“Our children need to learn more history and civics!” is a regular rallying cry for those who want to see America returned to its moral and common sense roots.
That a greater emphasis on history and civics is needed is evident from The Nation’s Report Card, which finds only 24 percent of American high school seniors proficient in civics, while only 12 percent of them are proficient in American history.
These earnest requests and dire statistics have been met by recent bipartisan efforts to beef up the curriculum in these areas in the form of “The Civics Secures Democracy Act,” a bill sponsored by Sens. John Cornyn (R-TX) and Chris Coons (D-DE) among others.
“The bill is part of an extraordinary push by academics, politicians, foundations, and research centers to re-emphasize civics in elementary and secondary education,” Mark Bauerlein writes in a piece for City Journal.
Only things might not be as rosy as they seem. “Organizers present the Roadmap as bipartisan and balanced, but if you scan the details, you’ll find it relentlessly focuses on group identity, access and exclusion, agency and dissent, and diversity,” Bauerlein explains. While such reforms may be well-meaning, the fact is that “progressives will outnumber conservatives 50 to 1” when the new curriculum is implemented.

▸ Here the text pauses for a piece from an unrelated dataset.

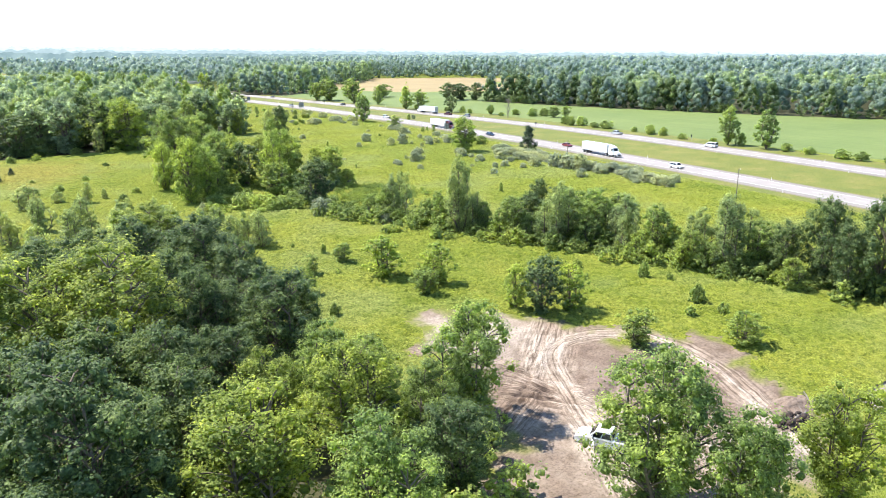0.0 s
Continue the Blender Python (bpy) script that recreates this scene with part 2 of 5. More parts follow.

In other words, while one may start out with the goal of teaching about George Washington, John Adams, and other figures in Western civilization, such efforts will soon be replaced by seeing everything from the supposedly repressed perspectives of minorities, women, or sexually divergent individuals.
Indeed, efforts at such politically correct changes are evident even at the state level, an example of which is seen in the state of Minnesota, where updated social studies standards emphasize “identity politics” more than key historical events.
But are these popular, politically correct, or “woke” ways of teaching history true to history? What exactly is the goal of history education?
Ben Franklin offered some insights on this goal in his 1749 pamphlet “Proposals Relating to the Education of Youth in Pensilvania.” History, Franklin wrote should “be made a constant Part of [students’] Reading” because it provides a platform for all kinds of subjects. Franklin lists geography, ancient customs, and government as some of these subjects. But he also believes that history is a good platform on which to present the all-important issues of religion and morality.
History shows “the Advantages of Temperance, Order, Frugality, Industry, Perseverance, &c. &c.,” writes Franklin. “Indeed the general natural Tendency of Reading good History, must be, to fix in the Minds of Youth deep Impressions of the Beauty and Usefulness of Virtue of all Kinds, Publick Spirit, Fortitude, &c.”
Clearly these aren’t the types of virtues taught in the present and future “woke” history courses. So how do parents circumvent this progressive teaching of history?
Some parents may choose to homeschool, selecting their own history curriculum. A recent report from the U.S. Census Bureau finds that the share of households engaged in homeschooling has increased to over 11 percent in the last year. But such a path isn’t an option for every family. Thus, be it in traditional institutional schooling or education at home, I encourage parents to instill a love of history in their children by reading fiction books. The G. A. Henty books are an excellent place to start, as are the following selections from Intellectual Takeout’s Great Books List.
Kindergarten to Third Grade
The Courage of Sarah Noble, Alice Dalgliesh
Little House in the Big Woods, Laura Ingalls Wilder
Little House on the Prairie, Laura Ingalls Wilder
D’Aulaires’ Book of Greek Myths, Edgar and Ingri D’Aulaire
Black Ships Before Troy, Rosemary Sutcliff
Fourth to Sixth Grade
The Witch of Blackbird Pond, Elizabeth George Speare
Carry on Mr. Bowditch, Jean Lee Latham
Across Five Aprils, Irene Hunt
Amos Fortune, Elizabeth Yates
Caddie Woodlawn, Carol Ryrie Brink
Seventh to Eighth Grade
The Adventures of Tom Sawyer, Mark Twain
Little Women, Louisa May Alcott
Johnny Tremain, Esther Forbes
A Tale of Two Cities, Charles Dickens
The Hiding Place, Corrie ten Boom
Ninth Grade
Julius Caesar, William Shakespeare
The Adventures of Huckleberry Finn, Mark Twain
The Red Badge of Courage, Stephen Crane
Uncle Tom’s Cabin, Harriet Beecher Stowe
To Kill a Mockingbird, Harper Lee
Reading classical historic fiction like the above not only introduces children to a more traditional view of history, but it also makes the past come alive and seem less like an endless march of monotonous dates and names. The children who learn history as an intriguing story will come to love the past and mine it for the lessons it holds for us today. The child who approaches history in such a way will also all the more quickly recognize the dangerous paths we are heading down with our fixation on diversity and identity.